During weekly Chairman’s Rounds a medical student would interview a patient in front of the other students and under the supervision of either the department chairman or another senior psychiatry faculty member. Up till that point third year medical school was pretty passive…do lots of scut work, know lab results when making work rounds, go to lectures at noon, take the ubiquitous multiple choice tests. This was different, this was scary
Somebody had to be first, but I have no idea how the “honor” fell to me. I sat in the front of the lecture hall, my classmates scattered about the hall in groups of 3-4 in their short white coats whispering in nervous anticipation. If you’re going to swim with sharks, don’t bleed, even while you wrestle an alligator.
The patient, a tired, thin middle aged woman, was escorted by two bulky attendants. She’d spent the night in solitary restraints. And she was as mad as hell…
I rose to my feet “Hello, I am”
“THOSE SONS BITCHES TIED ME TO THE F****** BED!!!” as she lunged toward me.
As the attendants gently restrained her and my adrenaline (which we had only the year before we learned was properly called epinephrine) caused my blood to run cold, and right then it happened: a rotational shift in perspective. What to do…what to say? I stood outside my own first person narrative, naked, a trillion nerve cells on end.
“That must have been humiliating”
Suddenly but temporarily subdued “Yes but they locked me in that room.”
“I can’t imagine”
But I could, and I did. In a way unburdened by false sentimentality I stepped through my self, becoming momentarily selfless and as I became so I stood beside her in a space where I understood her anger and pain from the perspective of non-judgmental awareness etched with a laser into the moment.
The contact was brief.

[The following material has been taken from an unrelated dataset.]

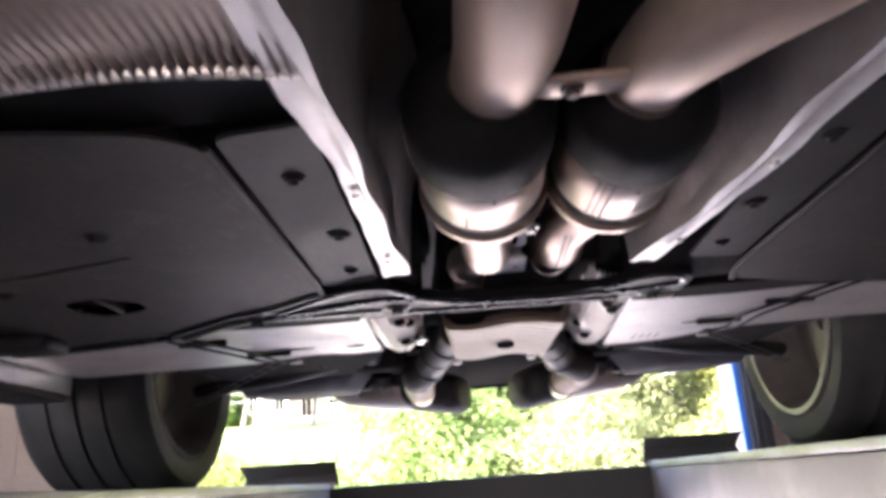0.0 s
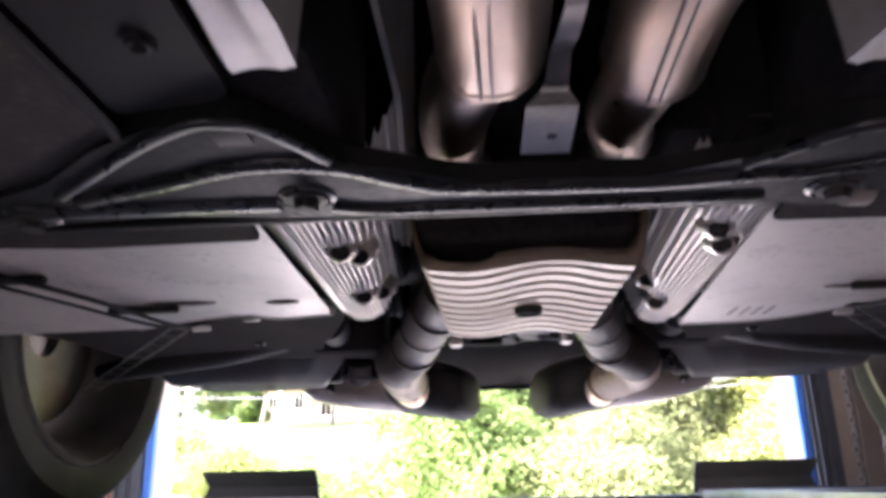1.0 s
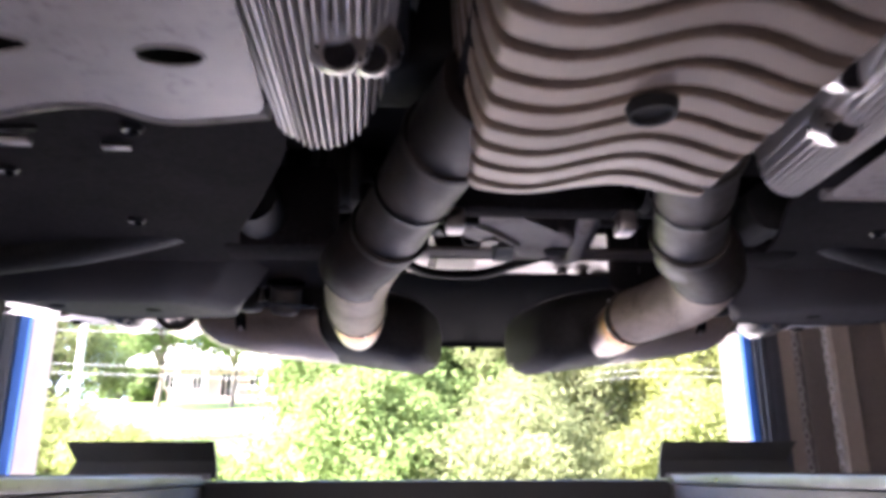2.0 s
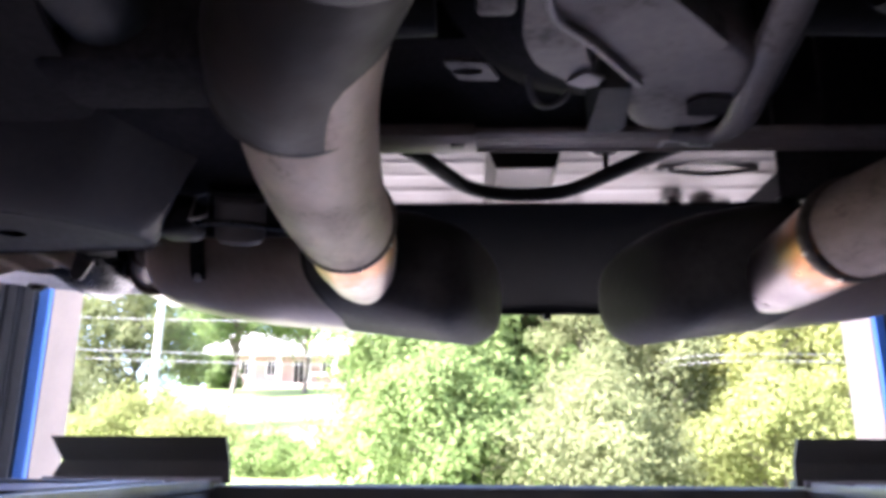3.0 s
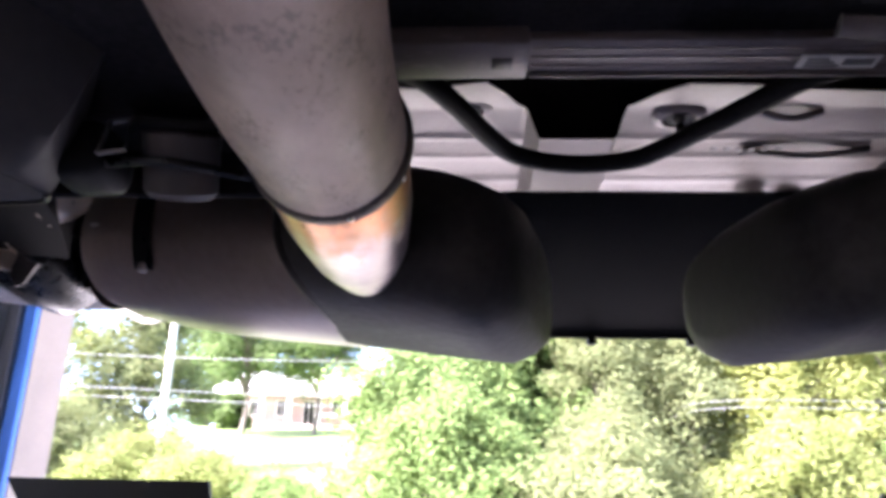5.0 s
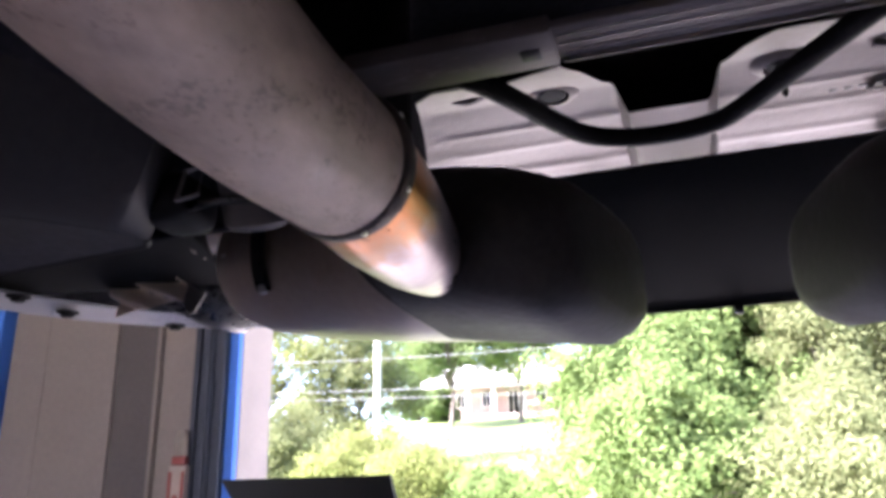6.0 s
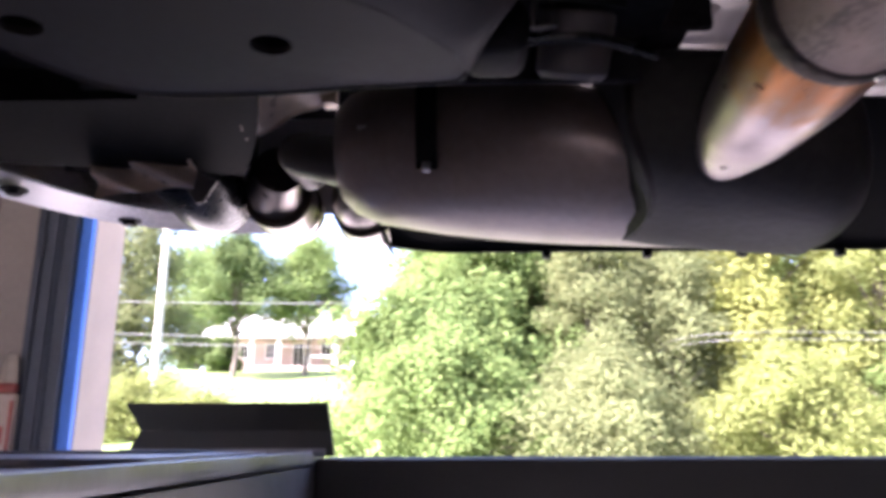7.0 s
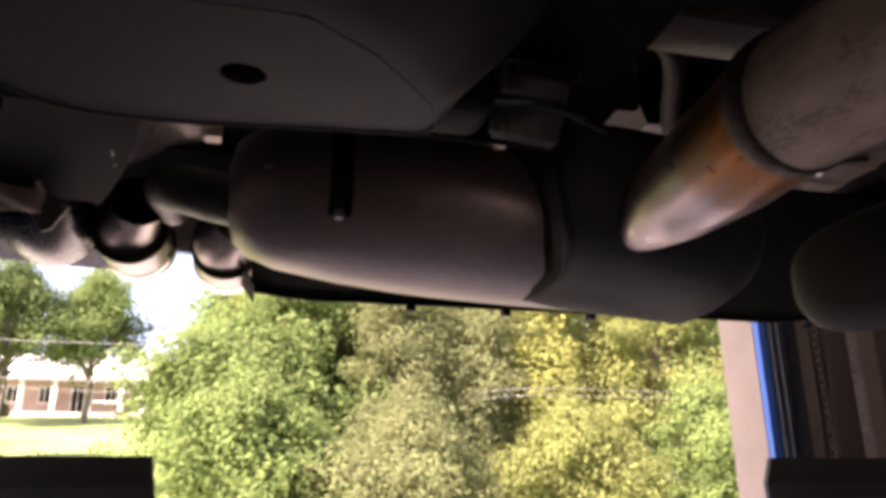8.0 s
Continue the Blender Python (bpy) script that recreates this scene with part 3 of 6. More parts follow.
# ---- the lift ----
lift = thing("vehicle_lift", (-0.01, -1.5, FLOOR), "drive-on vehicle lift with two raised steel runways", "lift")
RUN_IN, RUN_OUT, RUN_Y0, RUN_Y1 = 0.60, 1.12, -4.2, 0.86
for s in (-1, 1):
    a, b = sorted((s * RUN_IN - 0.01, s * RUN_OUT - 0.01))
    rw = part("runway", box(a, b, RUN_Y0, RUN_Y1, -0.15, -0.006, 0.006), M_LIFT, lift, smooth=False)
    part("deck_plate", box(a + 0.01, b - 0.01, RUN_Y0, RUN_Y1 - 0.02, -0.0055, 0.0, 0.002), M_LIFTTOP, rw, "worn bare steel deck")
    for e, o in ((a, 0.004), (b - 0.012, 0.0)):
        part("edge_rail", box(e, e + 0.012, RUN_Y0, RUN_Y1 - 0.02, -0.02, 0.008, 0.003), M_LIFTTOP, rw, "bright worn edge rail")
    part("bottom_flange", box(a - 0.015, b + 0.015, RUN_Y0, RUN_Y1 - 0.03, -0.162, -0.1505, 0.002), M_LIFTTOP, rw)
    # slotted turn plate near the end of the deck
    part("turn_plate", plate(rounded([(a + 0.04, 0.12), (b - 0.06, 0.12), (b - 0.06, 0.66), (a + 0.04, 0.66)], 0.03), 0.0005, 0.009), M_LIFTTOP, rw, "loose steel turn plate")
    part("plate_gap", box(a + 0.09, b - 0.12, 0.42, 0.55, 0.0095, 0.0125, 0.001), M_STOP, rw, "black rubber pad")
    # end stop: a folded flap with a slanted face
    x0, x1 = (-0.962, -0.592) if s < 0 else (0.582, 0.950)
    fl = bmesh.new()
    prof = [(0.0, 0.0), (0.012, 0.0), (0.03, 0.045), (0.016, 0.094), (0.004, 0.094), (0.018, 0.045)]
    ends = []
    for outer in (True, False):
        e = []
        for y, z in prof:
            o = (0.010, 0.026, 0.0)[(0 if z < 0.02 else 1 if z < 0.06 else 2)] if outer else (-0.016, -0.006, 0.0)[(0 if z < 0.02 else 1 if z < 0.06 else 2)]
            xe = ((x0 + o) if outer else (x1 - o)) if s < 0 else ((x1 - o) if outer else (x0 + o))
            e.append(fl.verts.new((xe, 0.745 + y, z)))
        ends.append(e)
    for k in range(6):
        fl.faces.new((ends[0][k], ends[0][(k + 1) % 6], ends[1][(k + 1) % 6], ends[1][k]))
    fl.faces.new(ends[0])
    fl.faces.new(ends[1][::-1])
    stop = part("wheel_stop", fl, M_STOP, lift, "black folding wheel stop flap", smooth=False)
    box_hinge = tube([(x0, 0.742, 0.006), (x1, 0.742, 0.006)], 0.007, 12, 1, False)
    part("hinge_rod", box_hinge, M_LIFTTOP, stop)
    for yl in (-3.2, 0.2):
        part("scissor_leg", box((a + b) / 2 - 0.03, (a + b) / 2 + 0.03, yl - 0.06, yl + 0.06, FLOOR + 0.03, -0.163, 0.006), M_LIFT, lift)
        part("base_plate", box((a + b) / 2 - 0.16, (a + b) / 2 + 0.16, yl - 0.2, yl + 0.2, FLOOR + 0.001, FLOOR + 0.029, 0.004), M_LIFT, lift)
part("cross_beam", box(-0.609, 0.589, 0.735, 0.90, -0.19, -0.004, 0.008), M_STOP, lift, "black end cross beam between the runways")

# ---- the car ----
CX = -0.015
car = thing("car", (CX, -0.41, 0.0), "silver car raised on a lift, seen from below", "car")
rng = random.Random(7)


def X(s, d):
    return CX + s * d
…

States of insight like this can be illusory and fleeting, too intense for either to maintain for long. I don’t clearly remember what happened after that. I don’t think I got too far into eliciting signs and symptoms, to be compared on a checklist in the DSM-III. I doubt I understood the psychosocial stressors that lead her to that place. I doubt I gained any insight into her inherited and biological makeup. I do remember the professor stepped in and took over thanking the patient before sending her off with the attendants.
Over 30 years later I can still re-live that feeing of bare selfless awareness.